In many unseen ways, the portion of earth we experience as children plays a primary role in shaping and defining us as adults. We grow navigating the contours of our environment, exploring its features, and anticipating the change of seasons as part of the wonder of creation. We develop an ever-changing interior map, defined by our movements in relation to the sun, and a taste for the earth, an earth bigger than anything we can imagine as a child. In short, we create our own legend with which to read all future travels, and as we mature, the passing of light from east to west, north to south, becomes metaphor for our days on earth.
This is why I love landscape painting, in its entire array. Painting landscape is possibly the most authentic and universal action a painter can perform. It does not have the specificity of portraits, or the socio-economic import of still life, and whether abstractly conceived with wash brush and ink or rendered realistically in oil on canvas, landscape painting has the power to transport the viewer to places both unknown and, yet, because of the taste for the earth we develop as a child, familiar.

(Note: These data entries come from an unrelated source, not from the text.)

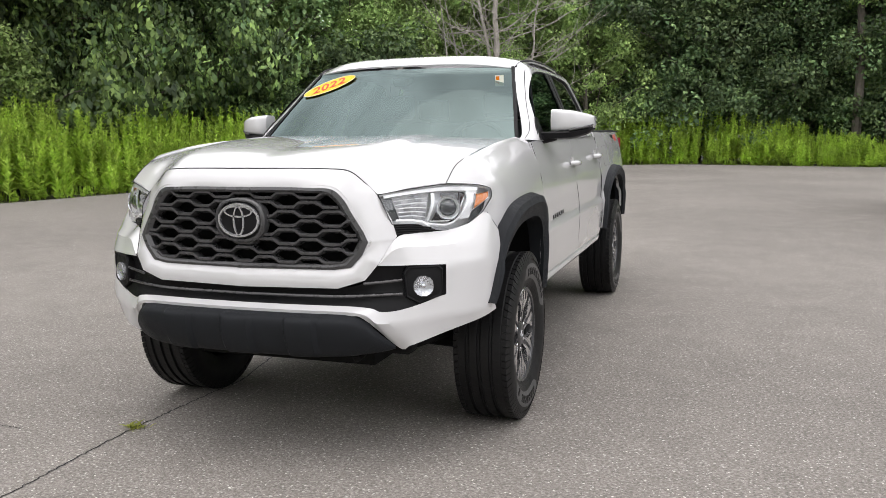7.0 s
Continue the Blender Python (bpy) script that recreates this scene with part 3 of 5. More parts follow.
        rub = [[(glass_x(z) + 0.004 - d, y, z) for y, z in (cg + (G - cg) * k)] for k, d in ((1.0, 0.0), (0.985, 0.001), (0.972, 0.004), (0.965, 0.010))]
        V, F = grid(np.array(rub))
        add("window_rubber", *flip(V, [f[::-1] for f in F], s), BLACKP, car)
        pil = grid(np.array([[(glass_x(z) + 0.004, y0 + (y1 - y0) * q, z) for q in (0, 0.5, 1)] for y0, y1, z in ((1.612, 1.735, 1.292), (1.60, 1.745, 1.49), (1.575, 1.765, 1.686))]))
        add("door_pillar", *flip(pil[0], pil[1], s), BLACKP, car)
        seam_line(car, [(s * (glass_x(z) + 0.0045), y, z) for y, z in ((1.672, 1.292), (1.668, 1.49), (1.66, 1.686))], 10, 0.003)

        def pane(name, ylo, yhi, mat):
            """The part of the opening between two lines along the car."""
            V, F = [], []
            zs = np.linspace(1.278, 1.688, 16)
            P = np.zeros((16, 12, 3))
            for i, z in enumerate(zs):
                fy = float(np.interp(z, [p[1] for p in iy[:5]], [p[0] for p in iy[:5]]))
                by = float(np.interp(z, [1.29, 1.332, 1.395, 1.44, 1.56, 1.655, 1.688], [1.75, 2.345, 2.42, 2.405, 2.33, 2.25, 2.0]))
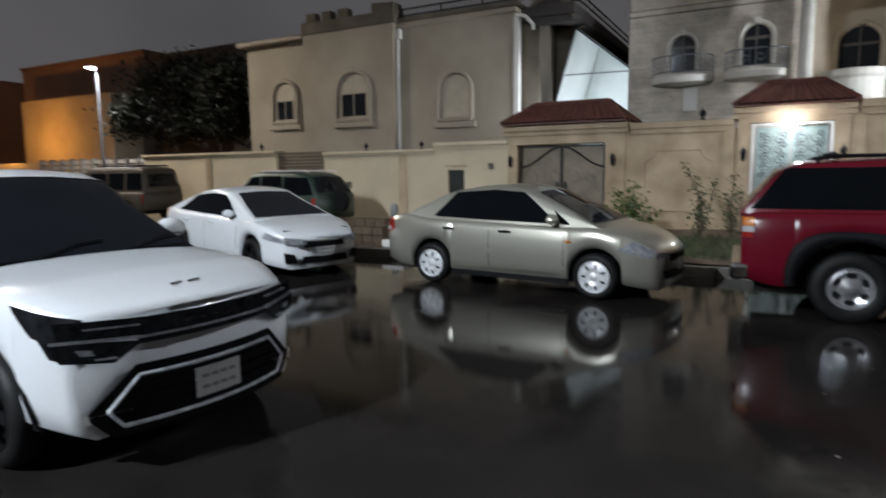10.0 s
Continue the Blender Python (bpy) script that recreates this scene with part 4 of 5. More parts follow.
SIDE = ((0.90, 0.0), (0.965, 0.06), (0.99, 0.25), (1.0, 0.45), (0.992, 0.62), (0.985, 0.70), (0.965, 0.88), (0.935, 0.97), (0.905, 1.0))


class Shape:
    """A car's skin: x runs from tail (0) to nose, y to the car's left."""

    def __init__(s, L, W, deck, roof, axles, r, sill, inset=0.14, front=0.14, rear=0.08, bow=0.12, arch=0.07, crown=0.03):
        s.L, s.W, s.axles, s.r, s.sill, s.inset, s.front, s.rear, s.bow, s.crown = L, W, axles, r, sill, inset, front, rear, bow, crown
        s.deck, s.roofline, s.span = smooth_line(deck), smooth_line(roof, 0.07), (roof[0][0], roof[-1][0])
        s.arch = r + arch

    def plan(s, x):
        k = 1.0
        if x > s.L - 0.9:
            k -= s.front * ((x - s.L + 0.9) / 0.9) ** 2.6
        if x < 0.6:
            k -= s.rear * ((0.6 - x) / 0.6) ** 2.4
        return s.W / 2 * k

    def foot(s, x):
        z = s.sill - 0.06 * max(0, (x - s.L + 0.5) / 0.5) + 0.08 * max(0, (0.4 - x) / 0.4)
        for a in s.axles:
            if abs(x - a) < s.arch:
                z = max(z, s.r + math.sqrt(s.arch ** 2 - (x - a) ** 2))
        return z

    def bend(s, x, y):
        w = max(0, (x - s.L + 0.5) / 0.5)
        v = max(0, (0.4 - x) / 0.4)
        return x - s.bow * w * (2 * y / s.W) ** 2 + 0.6 * s.bow * v * (2 * y / s.W) ** 2

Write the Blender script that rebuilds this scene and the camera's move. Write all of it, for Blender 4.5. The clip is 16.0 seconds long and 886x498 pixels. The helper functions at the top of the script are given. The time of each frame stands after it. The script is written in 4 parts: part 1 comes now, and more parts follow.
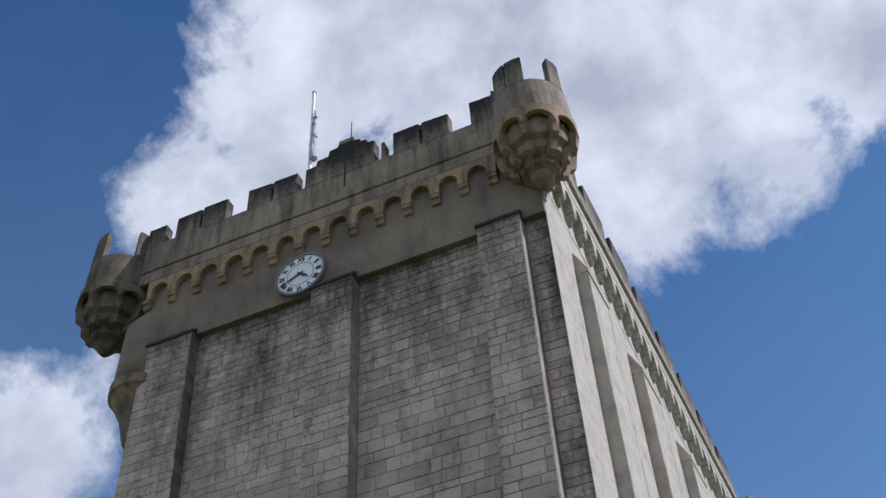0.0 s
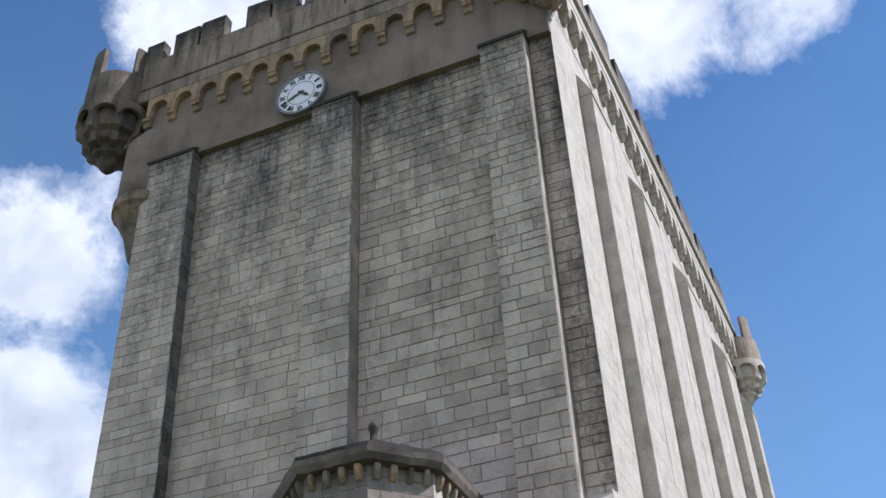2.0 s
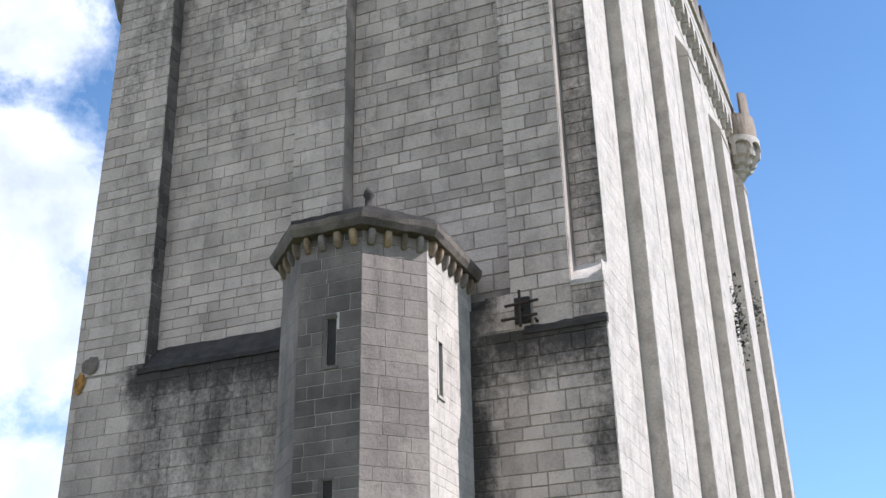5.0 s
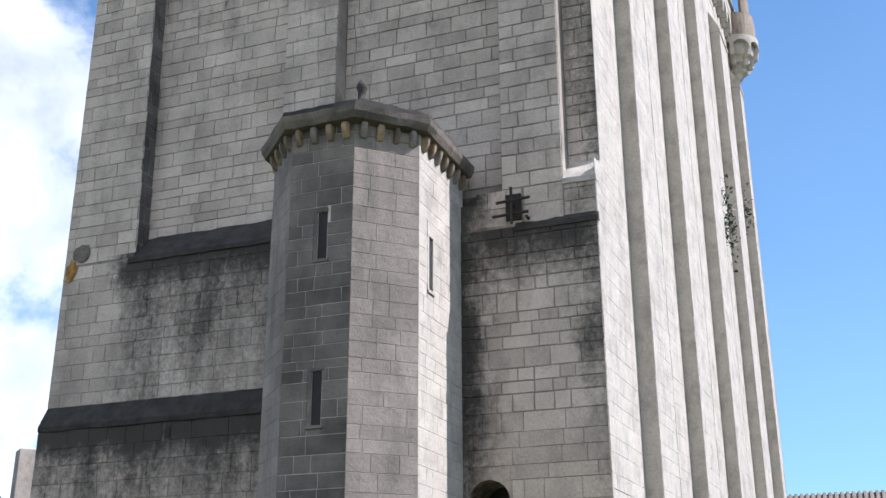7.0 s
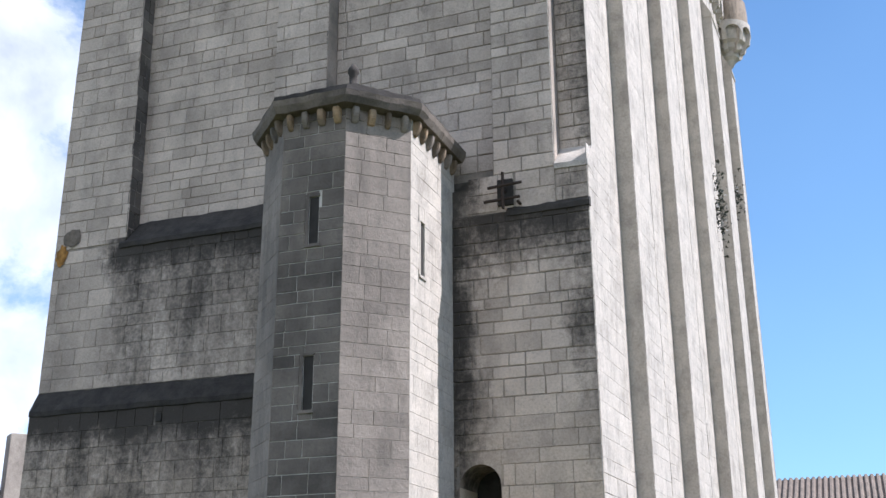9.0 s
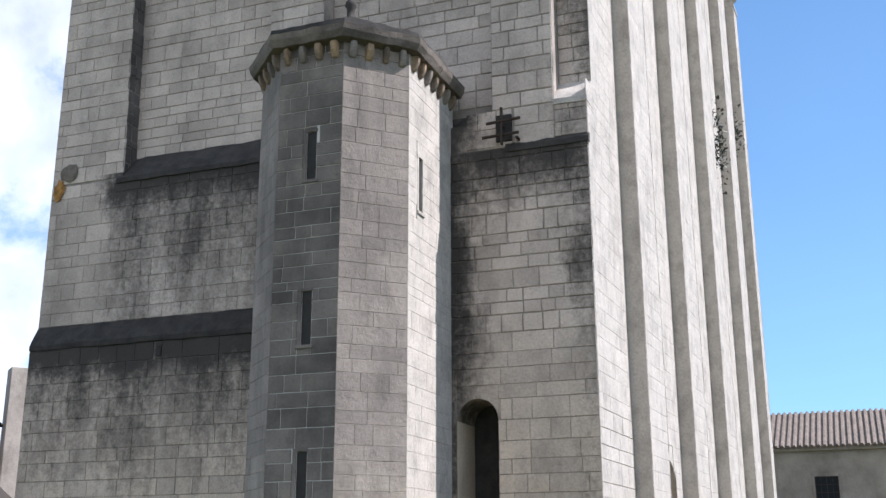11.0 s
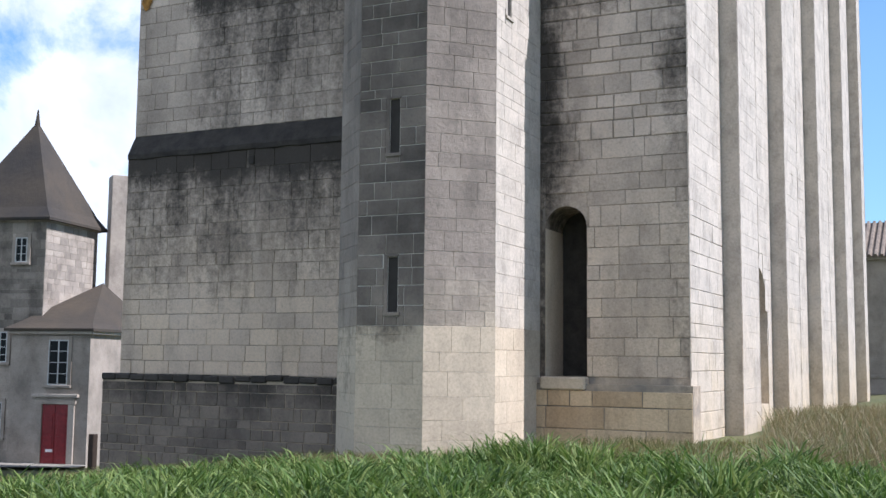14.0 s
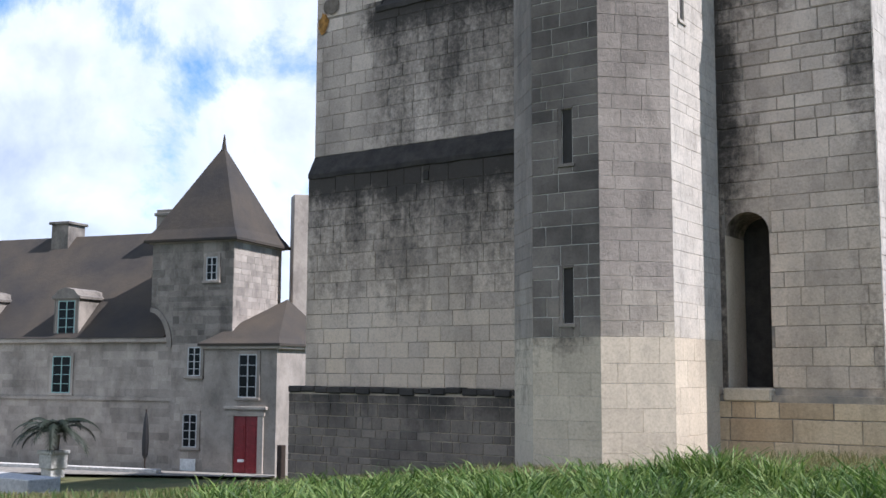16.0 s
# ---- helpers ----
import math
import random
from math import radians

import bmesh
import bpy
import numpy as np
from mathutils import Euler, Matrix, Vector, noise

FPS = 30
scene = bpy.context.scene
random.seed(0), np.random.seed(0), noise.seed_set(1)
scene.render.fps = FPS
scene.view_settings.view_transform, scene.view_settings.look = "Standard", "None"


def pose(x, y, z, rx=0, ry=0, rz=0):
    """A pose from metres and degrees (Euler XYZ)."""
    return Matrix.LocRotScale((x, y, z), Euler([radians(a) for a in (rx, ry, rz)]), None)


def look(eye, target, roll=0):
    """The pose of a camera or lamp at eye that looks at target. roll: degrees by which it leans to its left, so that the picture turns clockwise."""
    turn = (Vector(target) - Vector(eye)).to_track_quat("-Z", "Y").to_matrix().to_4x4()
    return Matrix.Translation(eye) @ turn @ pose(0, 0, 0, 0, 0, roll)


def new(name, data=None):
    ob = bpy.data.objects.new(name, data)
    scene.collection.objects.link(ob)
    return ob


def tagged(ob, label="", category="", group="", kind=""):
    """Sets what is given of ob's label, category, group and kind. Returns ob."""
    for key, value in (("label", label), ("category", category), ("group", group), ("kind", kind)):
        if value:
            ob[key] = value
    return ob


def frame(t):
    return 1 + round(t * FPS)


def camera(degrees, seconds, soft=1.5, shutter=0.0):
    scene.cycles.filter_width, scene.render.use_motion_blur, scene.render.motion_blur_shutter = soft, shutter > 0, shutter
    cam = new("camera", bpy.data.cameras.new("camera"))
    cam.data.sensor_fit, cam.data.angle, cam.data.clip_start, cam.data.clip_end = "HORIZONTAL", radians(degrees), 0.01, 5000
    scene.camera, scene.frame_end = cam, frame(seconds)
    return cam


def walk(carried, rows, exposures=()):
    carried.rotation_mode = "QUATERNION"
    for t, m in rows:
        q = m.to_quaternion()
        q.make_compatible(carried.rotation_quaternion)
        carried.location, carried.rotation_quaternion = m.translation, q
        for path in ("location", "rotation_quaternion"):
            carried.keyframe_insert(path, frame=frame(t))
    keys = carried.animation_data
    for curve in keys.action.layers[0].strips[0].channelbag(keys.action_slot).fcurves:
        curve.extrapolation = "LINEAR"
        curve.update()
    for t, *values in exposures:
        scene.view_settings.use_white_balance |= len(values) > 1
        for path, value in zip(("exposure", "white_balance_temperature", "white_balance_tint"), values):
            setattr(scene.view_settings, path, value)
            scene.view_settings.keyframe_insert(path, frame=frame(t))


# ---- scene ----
EYE = (0.0, 0.0, 2.3)
cam = camera(44.3, 16.0)
# seconds, yaw, pitch, roll in degrees: the camera stands still and tilts down, then pans left
ROWS = [
    (0.0, 20.87, 47.10, -3.93),
    (0.5, 21.28, 44.99, -3.62),
    (1.0, 21.36, 42.46, -3.15),
    (1.5, 21.28, 39.90, -2.94),
    (2.0, 21.70, 37.72, -2.75),
    (2.5, 21.94, 35.66, -2.38),
    (3.0, 21.81, 33.51, -2.22),
    (3.5, 21.68, 31.65, -1.99),
    (4.0, 21.93, 29.89, -1.63),
    (4.5, 21.95, 28.22, -1.62),
    (5.0, 21.94, 25.61, -1.21),
    (7.5, 21.41, 19.73, -0.11),
    (8.0, 21.21, 19.52, -0.19),
    (10.5, 20.87, 18.01, -0.46),
    (11.0, 20.97, 15.95, -0.15),
    (11.5, 20.83, 13.88, -0.03),
    (12.0, 20.73, 12.21, -0.07),
    (12.5, 21.42, 10.14, 0.18),
    (13.0, 22.64, 8.49, 0.56),
    (13.5, 24.11, 7.12, 0.64),
    (14.0, 25.66, 5.84, 0.61),
    (14.5, 27.38, 5.27, 0.72),
    (15.0, 29.62, 5.30, 0.42),
    (15.5, 32.05, 5.63, 0.09),
    (16.0, 34.89, 6.39, 0.26),
]
EXPOSURES = [(t, e, k, 18) for t, e, k in ((0.0, -0.08, 5870), (1.5, 0.26, 5850), (3.5, 0.65, 5850), (5.0, 0.71, 5850), (8.0, 0.68, 5850), (10.5, 0.68, 5860), (12.5, 0.64, 5870), (14.5, 0.62, 5860), (16.0, 0.58, 5830))]
walk(cam, [(t, pose(*EYE, 0, 0, yaw) @ pose(0, 0, 0, 90 + pitch, 0, 0) @ pose(0, 0, 0, 0, 0, roll)) for t, yaw, pitch, roll in ROWS], EXPOSURES)

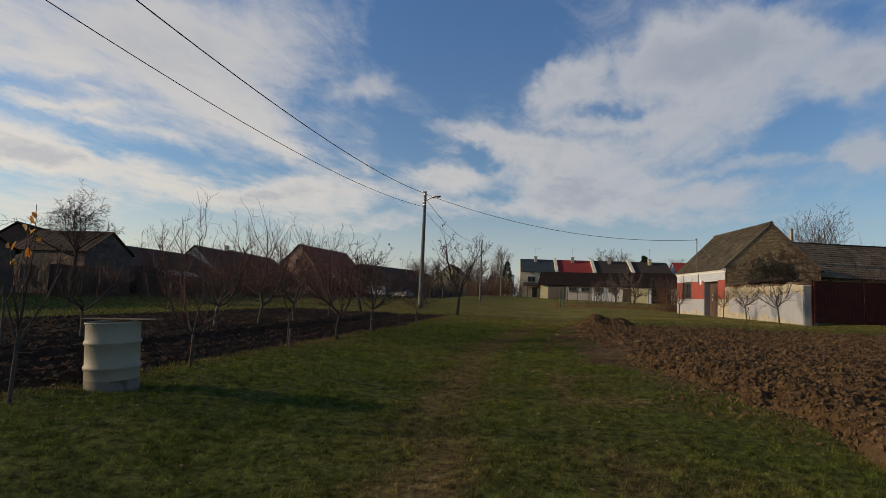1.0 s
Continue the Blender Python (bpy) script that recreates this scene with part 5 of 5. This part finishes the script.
def build_left_houses():
    grp = "old houses across the gardens"
    a = gabled("farmhouse", pose(-33.6, 21.2, 0.0, 0, 0, 56), 6.2, 7.0, 2.6, 5.0, LEFTBRICK, OLDBROWN, "old low farmhouse with a patchy brick gable and dark roof", gable_mat=LEFTBRICK, group=grp)
    chimney(a, 3.2, 5.0, 4.2, 5.5, LEFTBRICK)
    # added out of view, only so that its shadow covers the grass strip
    gabled("barn", pose(-40.5, 2.0, 0.0, 0, 0, 4), 6.5, 18.0, 3.4, 6.3, DULLBROWN, DARKROOF, "unseen long barn added to shade the grass strip", "barn", group=grp)
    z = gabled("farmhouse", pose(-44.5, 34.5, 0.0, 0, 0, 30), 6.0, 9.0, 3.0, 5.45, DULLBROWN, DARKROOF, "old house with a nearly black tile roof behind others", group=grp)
    antenna(z, 3.0, 6.4, 5.3, 6.9, 1.2, 0.9)
    b = gabled("farmhouse", pose(-32.9, 33.7, 0.0, 0, 0, 92), 4.6, 6.4, 3.15, 4.75, LEFTBRICK, TANROOF, "old low brick house with a worn tan tile roof", group=grp, over=0.12)
    antenna(b, 2.3, 5.6, 4.6, 6.3, 1.4, 1.0)
    antenna(b, 2.3, 4.9, 4.6, 6.0, 0.6, 0.8)
    for yy in (1.8, 4.8):
        window(b, pose(-0.11, yy, 1.0, 0, 0, -90), 0.9, 1.1, OLDWOOD, 1, 0.1, CONCRETE)
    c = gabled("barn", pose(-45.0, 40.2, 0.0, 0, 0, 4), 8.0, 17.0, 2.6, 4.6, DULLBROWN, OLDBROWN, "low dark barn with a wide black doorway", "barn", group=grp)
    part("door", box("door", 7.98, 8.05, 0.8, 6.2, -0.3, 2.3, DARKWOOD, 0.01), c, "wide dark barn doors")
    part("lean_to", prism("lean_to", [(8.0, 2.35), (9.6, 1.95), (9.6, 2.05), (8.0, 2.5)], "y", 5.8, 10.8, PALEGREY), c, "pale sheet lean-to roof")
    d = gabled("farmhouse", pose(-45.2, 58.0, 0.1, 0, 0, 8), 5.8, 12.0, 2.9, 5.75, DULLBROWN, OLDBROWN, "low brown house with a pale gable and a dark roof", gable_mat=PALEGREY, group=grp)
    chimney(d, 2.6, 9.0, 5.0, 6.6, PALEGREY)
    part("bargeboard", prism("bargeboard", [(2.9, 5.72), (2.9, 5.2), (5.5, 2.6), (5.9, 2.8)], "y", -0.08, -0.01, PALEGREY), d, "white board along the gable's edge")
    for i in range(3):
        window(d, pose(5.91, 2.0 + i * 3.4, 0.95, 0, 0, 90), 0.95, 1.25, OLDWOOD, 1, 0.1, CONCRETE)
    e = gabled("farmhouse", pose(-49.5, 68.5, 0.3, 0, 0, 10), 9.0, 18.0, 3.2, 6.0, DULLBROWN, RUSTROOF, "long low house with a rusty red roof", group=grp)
    for i in range(4):
        window(e, pose(9.11, 3 + i * 3.6, 1.0, 0, 0, 90), 1.0, 1.25, OLDWOOD, 1, 0.1, CONCRETE)
    f = gabled("gabled_house", pose(-48.4, 89.5, 0.5, 0, 0, -5), 8.8, 18.5, 4.3, 8.7, PINKISH, RUSTROOF, "tall house with a pinkish gable and a dark red roof", group=grp)
    window(f, pose(4.4, -0.11, 4.9), 1.0, 1.2, OLDWOOD, 1, 0.1, CONCRETE)
    for i in range(5):
        window(f, pose(8.91, 2.2 + i * 3.4, 2.4, 0, 0, 90), 1.1, 1.1, OFFWHITE, 1, 0.1, CONCRETE)
    part("extension", box("extension", 8.82, 12.2, 1.0, 8.0, -1, 2.3, DULLBROWN, 0.02), f, "flat-roofed brown extension")
    antenna(f, 4.4, 16.0, 8.4, 10.6, 0.4, 1.0)
    g = gabled("long_barn", pose(-44.0, 109.0, 0.7, 0, 0, -14), 10.0, 30.0, 3.4, 6.4, DULLBROWN, OLDBROWN, "long dark-roofed barn at the lane's end", "barn", group=grp)
    window(g, pose(10.11, 3, 1.6, 0, 0, 90), 2.2, 1.0, OFFWHITE, 1)
    h = gabled("gabled_house", pose(-24.5, 112.0, 0.9, 0, 0, 0), 8.0, 11.0, 3.6, 6.9, PALEYELLOW, RUSTROOF, "small yellowish gabled house at the lane's end", group=grp)
    window(h, pose(2.4, -0.11, 1.3), 1.1, 1.2, OFFWHITE, 1)
    window(h, pose(5.6, -0.11, 1.3), 1.1, 1.2, OFFWHITE, 1)
    k = gabled("block", pose(-16.0, 160.0, 1.0, 0, 0, 90), 8.0, 5.0, 7.2, 7.6, CREAM, SLATE, "distant cream flat block behind trees", group=grp)
    k.matrix_basis = pose(-10.5, 165.0, 1.0, 0, 0, 90)
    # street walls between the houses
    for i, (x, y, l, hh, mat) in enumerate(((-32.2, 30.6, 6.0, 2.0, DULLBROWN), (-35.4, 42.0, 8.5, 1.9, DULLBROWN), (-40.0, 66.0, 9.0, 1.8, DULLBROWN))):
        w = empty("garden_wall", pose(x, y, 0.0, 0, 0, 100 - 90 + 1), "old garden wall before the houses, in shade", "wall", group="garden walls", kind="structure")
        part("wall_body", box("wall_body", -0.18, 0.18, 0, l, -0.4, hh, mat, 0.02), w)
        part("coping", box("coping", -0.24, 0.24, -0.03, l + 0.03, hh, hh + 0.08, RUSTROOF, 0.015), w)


build_left_houses()


# ---- vehicles ----
CARWHITE = surface("white_car_paint", (0.62, 0.63, 0.63), (0.70, 0.71, 0.71), 1, 30, 0.25, 0.0, spec=0.5)
CARSILVER = surface("silver_car_paint", (0.10, 0.108, 0.118), (0.13, 0.14, 0.15), 1, 30, 0.4, 0.0, metal=0.5)
CARBLUE = surface("blue_car_paint", (0.03, 0.06, 0.14), (0.045, 0.08, 0.18), 1, 30, 0.4, 0.0, spec=0.5)
RUBBER = surface("tyre_rubber", (0.018, 0.018, 0.018), (0.035, 0.035, 0.034), 6, 60, 0.85, 0.2)
REDLENS = surface("red_lens", (0.35, 0.02, 0.02), (0.45, 0.03, 0.03), 6, 60, 0.2, 0.0)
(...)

Of all the forms of landscape dear to my northern-born heart, images of snow are the most enchanting. The individuality of snowflakes aside, there is something quite marvelous in seeing rock, earth, tree, and brush blanketed in a white crystalline covering of snow. The degree of stillness imparted to the land brings to quiet even the most agitated heart. What wonder exists in a cold winter’s walk, with stars dancing across a blackened sky, and the crush of fresh powder compressed beneath winter boots? It is a season of magic, not just in the many possibilities of sport, but also for the sheer visual pleasure of its multi-faceted stay from late October until early April.
With thought of the coming winter in mind, the Culver Coffee Company presents a small group of fifteen snow-covered landscapes by a variety of artists. Drawn from paintings and a few prints collected over the last 30 years, the exhibition celebrates the strength of images by known and unknown artists available in flea markets, antique shops, thrift shops, and the occasional internet auction. Snow at Barnham by Ronald Ossory Dunlop (1894-1973) is a good example of this. An oil on Masonite from 1963, this deep snowy English winter sketch has the feel of a furtive glance out the window. Though small, the jewel-like facets of the snow-covered fields are enchanting. Dunlop is possibly the most well-known of the artists on display with representative works in the Tate Gallery and National Portrait Gallery of London.
Each of the artists represented in the show approaches the snow-covered landscape in their own way, from the mid 20th century regional realism of Julius Delbos (1879-1970) and Miles J. Early (1886-1957) to the joyful simplicity of Naïve artists Betty Dawald (B. 1924) and Roman Golla (1917-2001). All find their way through the subject with honesty and expressive wonder, capturing an aspect of winter’s gift to the rural environment. Given Culver’s location on the north-west edge of Lake Maxinkuckee, one can only imagine what these artists would have done if gathered to paint Culver’s rural winter splendor. The exhibition will continue through the end of January 2019. Please, if you are near, plan to stop by and enjoy a winter’s moment.